> [What the task asks]
Please output the records below in full, exactly as given, but without the images.

> [The data]
_ _ _ _ _
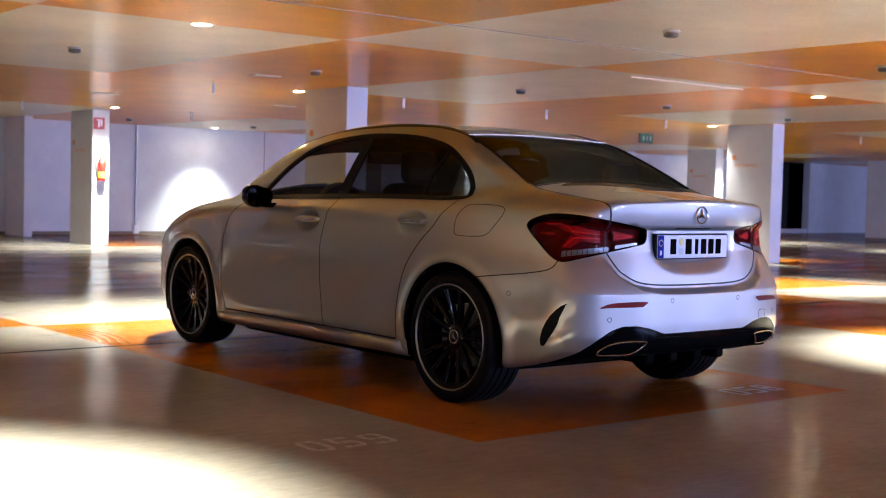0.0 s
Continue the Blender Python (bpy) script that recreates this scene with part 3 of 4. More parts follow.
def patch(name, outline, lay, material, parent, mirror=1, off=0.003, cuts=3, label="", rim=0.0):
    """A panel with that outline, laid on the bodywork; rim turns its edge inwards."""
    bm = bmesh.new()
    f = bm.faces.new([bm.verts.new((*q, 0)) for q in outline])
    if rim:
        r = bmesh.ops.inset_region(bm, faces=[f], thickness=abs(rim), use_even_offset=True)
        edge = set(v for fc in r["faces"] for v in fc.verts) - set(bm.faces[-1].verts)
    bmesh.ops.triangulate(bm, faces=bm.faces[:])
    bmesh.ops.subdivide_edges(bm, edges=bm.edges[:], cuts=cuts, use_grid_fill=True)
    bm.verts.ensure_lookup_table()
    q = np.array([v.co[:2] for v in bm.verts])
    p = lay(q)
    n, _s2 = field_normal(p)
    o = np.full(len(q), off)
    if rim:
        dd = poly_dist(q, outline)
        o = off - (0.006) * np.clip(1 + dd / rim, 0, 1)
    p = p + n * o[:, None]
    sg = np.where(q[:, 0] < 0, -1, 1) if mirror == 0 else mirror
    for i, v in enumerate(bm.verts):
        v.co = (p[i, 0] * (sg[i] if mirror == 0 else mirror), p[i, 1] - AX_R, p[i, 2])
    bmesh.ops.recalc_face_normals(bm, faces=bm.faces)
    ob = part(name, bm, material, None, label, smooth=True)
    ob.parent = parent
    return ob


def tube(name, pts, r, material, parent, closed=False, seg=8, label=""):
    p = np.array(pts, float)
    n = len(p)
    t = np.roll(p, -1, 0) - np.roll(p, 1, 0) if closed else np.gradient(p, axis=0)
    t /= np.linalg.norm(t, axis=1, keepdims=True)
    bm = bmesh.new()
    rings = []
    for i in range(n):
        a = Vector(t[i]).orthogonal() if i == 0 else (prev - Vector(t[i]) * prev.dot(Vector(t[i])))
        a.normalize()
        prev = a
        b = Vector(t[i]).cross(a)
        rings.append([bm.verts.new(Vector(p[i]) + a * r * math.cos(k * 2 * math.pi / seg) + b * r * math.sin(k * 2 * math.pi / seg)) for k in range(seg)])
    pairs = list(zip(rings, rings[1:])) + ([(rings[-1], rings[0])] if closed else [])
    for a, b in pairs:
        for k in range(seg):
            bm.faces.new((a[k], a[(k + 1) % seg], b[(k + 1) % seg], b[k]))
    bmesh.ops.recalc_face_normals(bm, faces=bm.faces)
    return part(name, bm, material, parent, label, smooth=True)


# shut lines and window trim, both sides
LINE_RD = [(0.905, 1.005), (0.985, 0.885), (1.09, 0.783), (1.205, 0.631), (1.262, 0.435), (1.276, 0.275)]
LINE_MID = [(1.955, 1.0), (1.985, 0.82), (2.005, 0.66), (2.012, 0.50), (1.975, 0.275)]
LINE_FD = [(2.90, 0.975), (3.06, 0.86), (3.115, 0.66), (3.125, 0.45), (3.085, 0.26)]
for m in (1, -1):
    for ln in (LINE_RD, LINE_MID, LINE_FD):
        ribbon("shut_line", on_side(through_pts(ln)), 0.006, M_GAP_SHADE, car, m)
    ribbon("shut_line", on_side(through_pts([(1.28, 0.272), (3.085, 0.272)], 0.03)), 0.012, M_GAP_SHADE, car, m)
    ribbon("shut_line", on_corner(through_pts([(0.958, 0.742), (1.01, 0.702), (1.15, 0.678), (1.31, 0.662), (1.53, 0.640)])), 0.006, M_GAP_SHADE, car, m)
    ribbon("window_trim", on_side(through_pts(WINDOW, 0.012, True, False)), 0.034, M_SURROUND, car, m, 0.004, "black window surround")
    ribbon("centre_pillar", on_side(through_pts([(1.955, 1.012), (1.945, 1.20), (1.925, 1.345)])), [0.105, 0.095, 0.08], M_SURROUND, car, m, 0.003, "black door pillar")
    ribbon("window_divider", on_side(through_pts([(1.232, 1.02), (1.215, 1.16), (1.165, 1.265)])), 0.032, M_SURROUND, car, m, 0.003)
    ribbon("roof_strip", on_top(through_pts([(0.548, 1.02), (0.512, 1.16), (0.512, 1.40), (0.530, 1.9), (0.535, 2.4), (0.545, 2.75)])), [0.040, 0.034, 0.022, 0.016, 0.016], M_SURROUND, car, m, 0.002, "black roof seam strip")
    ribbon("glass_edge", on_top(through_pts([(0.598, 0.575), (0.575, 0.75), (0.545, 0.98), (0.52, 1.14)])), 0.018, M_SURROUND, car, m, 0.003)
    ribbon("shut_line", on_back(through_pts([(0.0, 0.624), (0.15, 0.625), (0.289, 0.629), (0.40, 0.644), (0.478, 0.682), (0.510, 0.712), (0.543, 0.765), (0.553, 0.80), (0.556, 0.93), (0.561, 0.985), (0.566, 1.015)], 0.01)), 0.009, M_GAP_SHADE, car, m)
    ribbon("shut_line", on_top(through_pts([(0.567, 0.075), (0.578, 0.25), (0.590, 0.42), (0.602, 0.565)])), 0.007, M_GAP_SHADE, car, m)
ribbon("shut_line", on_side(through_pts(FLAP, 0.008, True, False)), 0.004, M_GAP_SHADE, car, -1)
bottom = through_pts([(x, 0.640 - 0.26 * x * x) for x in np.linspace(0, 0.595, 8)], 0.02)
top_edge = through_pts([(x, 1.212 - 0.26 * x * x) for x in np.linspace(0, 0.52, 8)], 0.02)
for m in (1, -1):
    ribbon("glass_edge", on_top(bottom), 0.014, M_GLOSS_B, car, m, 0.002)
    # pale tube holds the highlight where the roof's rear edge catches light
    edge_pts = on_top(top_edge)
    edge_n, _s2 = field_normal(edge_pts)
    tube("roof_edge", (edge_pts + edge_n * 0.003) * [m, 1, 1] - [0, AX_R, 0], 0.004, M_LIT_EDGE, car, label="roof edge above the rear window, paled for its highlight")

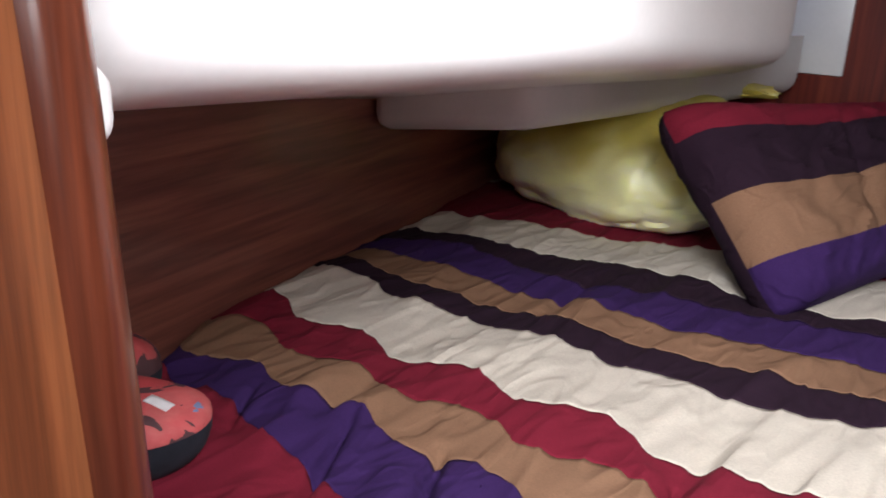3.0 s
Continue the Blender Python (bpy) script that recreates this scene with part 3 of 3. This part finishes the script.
_ _ _ _ _
> [Solution to this task]
0.0 s
Continue the Blender Python (bpy) script that recreates this scene with part 3 of 4. More parts follow.
def patch(name, outline, lay, material, parent, mirror=1, off=0.003, cuts=3, label="", rim=0.0):
    """A panel with that outline, laid on the bodywork; rim turns its edge inwards."""
    bm = bmesh.new()
    f = bm.faces.new([bm.verts.new((*q, 0)) for q in outline])
    if rim:
        r = bmesh.ops.inset_region(bm, faces=[f], thickness=abs(rim), use_even_offset=True)
        edge = set(v for fc in r["faces"] for v in fc.verts) - set(bm.faces[-1].verts)
    bmesh.ops.triangulate(bm, faces=bm.faces[:])
    bmesh.ops.subdivide_edges(bm, edges=bm.edges[:], cuts=cuts, use_grid_fill=True)
    bm.verts.ensure_lookup_table()
    q = np.array([v.co[:2] for v in bm.verts])
    p = lay(q)
    n, _s2 = field_normal(p)
    o = np.full(len(q), off)
    if rim:
        dd = poly_dist(q, outline)
        o = off - (0.006) * np.clip(1 + dd / rim, 0, 1)
    p = p + n * o[:, None]
    sg = np.where(q[:, 0] < 0, -1, 1) if mirror == 0 else mirror
    for i, v in enumerate(bm.verts):
        v.co = (p[i, 0] * (sg[i] if mirror == 0 else mirror), p[i, 1] - AX_R, p[i, 2])
    bmesh.ops.recalc_face_normals(bm, faces=bm.faces)
    ob = part(name, bm, material, None, label, smooth=True)
    ob.parent = parent
    return ob


def tube(name, pts, r, material, parent, closed=False, seg=8, label=""):
    p = np.array(pts, float)
    n = len(p)
    t = np.roll(p, -1, 0) - np.roll(p, 1, 0) if closed else np.gradient(p, axis=0)
    t /= np.linalg.norm(t, axis=1, keepdims=True)
    bm = bmesh.new()
    rings = []
    for i in range(n):
        a = Vector(t[i]).orthogonal() if i == 0 else (prev - Vector(t[i]) * prev.dot(Vector(t[i])))
        a.normalize()
        prev = a
        b = Vector(t[i]).cross(a)
        rings.append([bm.verts.new(Vector(p[i]) + a * r * math.cos(k * 2 * math.pi / seg) + b * r * math.sin(k * 2 * math.pi / seg)) for k in range(seg)])
    pairs = list(zip(rings, rings[1:])) + ([(rings[-1], rings[0])] if closed else [])
    for a, b in pairs:
        for k in range(seg):
            bm.faces.new((a[k], a[(k + 1) % seg], b[(k + 1) % seg], b[k]))
    bmesh.ops.recalc_face_normals(bm, faces=bm.faces)
    return part(name, bm, material, parent, label, smooth=True)


# shut lines and window trim, both sides
LINE_RD = [(0.905, 1.005), (0.985, 0.885), (1.09, 0.783), (1.205, 0.631), (1.262, 0.435), (1.276, 0.275)]
LINE_MID = [(1.955, 1.0), (1.985, 0.82), (2.005, 0.66), (2.012, 0.50), (1.975, 0.275)]
LINE_FD = [(2.90, 0.975), (3.06, 0.86), (3.115, 0.66), (3.125, 0.45), (3.085, 0.26)]
for m in (1, -1):
    for ln in (LINE_RD, LINE_MID, LINE_FD):
        ribbon("shut_line", on_side(through_pts(ln)), 0.006, M_GAP_SHADE, car, m)
    ribbon("shut_line", on_side(through_pts([(1.28, 0.272), (3.085, 0.272)], 0.03)), 0.012, M_GAP_SHADE, car, m)
    ribbon("shut_line", on_corner(through_pts([(0.958, 0.742), (1.01, 0.702), (1.15, 0.678), (1.31, 0.662), (1.53, 0.640)])), 0.006, M_GAP_SHADE, car, m)
    ribbon("window_trim", on_side(through_pts(WINDOW, 0.012, True, False)), 0.034, M_SURROUND, car, m, 0.004, "black window surround")
    ribbon("centre_pillar", on_side(through_pts([(1.955, 1.012), (1.945, 1.20), (1.925, 1.345)])), [0.105, 0.095, 0.08], M_SURROUND, car, m, 0.003, "black door pillar")
    ribbon("window_divider", on_side(through_pts([(1.232, 1.02), (1.215, 1.16), (1.165, 1.265)])), 0.032, M_SURROUND, car, m, 0.003)
    ribbon("roof_strip", on_top(through_pts([(0.548, 1.02), (0.512, 1.16), (0.512, 1.40), (0.530, 1.9), (0.535, 2.4), (0.545, 2.75)])), [0.040, 0.034, 0.022, 0.016, 0.016], M_SURROUND, car, m, 0.002, "black roof seam strip")
    ribbon("glass_edge", on_top(through_pts([(0.598, 0.575), (0.575, 0.75), (0.545, 0.98), (0.52, 1.14)])), 0.018, M_SURROUND, car, m, 0.003)
    ribbon("shut_line", on_back(through_pts([(0.0, 0.624), (0.15, 0.625), (0.289, 0.629), (0.40, 0.644), (0.478, 0.682), (0.510, 0.712), (0.543, 0.765), (0.553, 0.80), (0.556, 0.93), (0.561, 0.985), (0.566, 1.015)], 0.01)), 0.009, M_GAP_SHADE, car, m)
    ribbon("shut_line", on_top(through_pts([(0.567, 0.075), (0.578, 0.25), (0.590, 0.42), (0.602, 0.565)])), 0.007, M_GAP_SHADE, car, m)
ribbon("shut_line", on_side(through_pts(FLAP, 0.008, True, False)), 0.004, M_GAP_SHADE, car, -1)
bottom = through_pts([(x, 0.640 - 0.26 * x * x) for x in np.linspace(0, 0.595, 8)], 0.02)
top_edge = through_pts([(x, 1.212 - 0.26 * x * x) for x in np.linspace(0, 0.52, 8)], 0.02)
for m in (1, -1):
    ribbon("glass_edge", on_top(bottom), 0.014, M_GLOSS_B, car, m, 0.002)
    # pale tube holds the highlight where the roof's rear edge catches light
    edge_pts = on_top(top_edge)
    edge_n, _s2 = field_normal(edge_pts)
    tube("roof_edge", (edge_pts + edge_n * 0.003) * [m, 1, 1] - [0, AX_R, 0], 0.004, M_LIT_EDGE, car, label="roof edge above the rear window, paled for its highlight")

3.0 s
Continue the Blender Python (bpy) script that recreates this scene with part 3 of 3. This part finishes the script.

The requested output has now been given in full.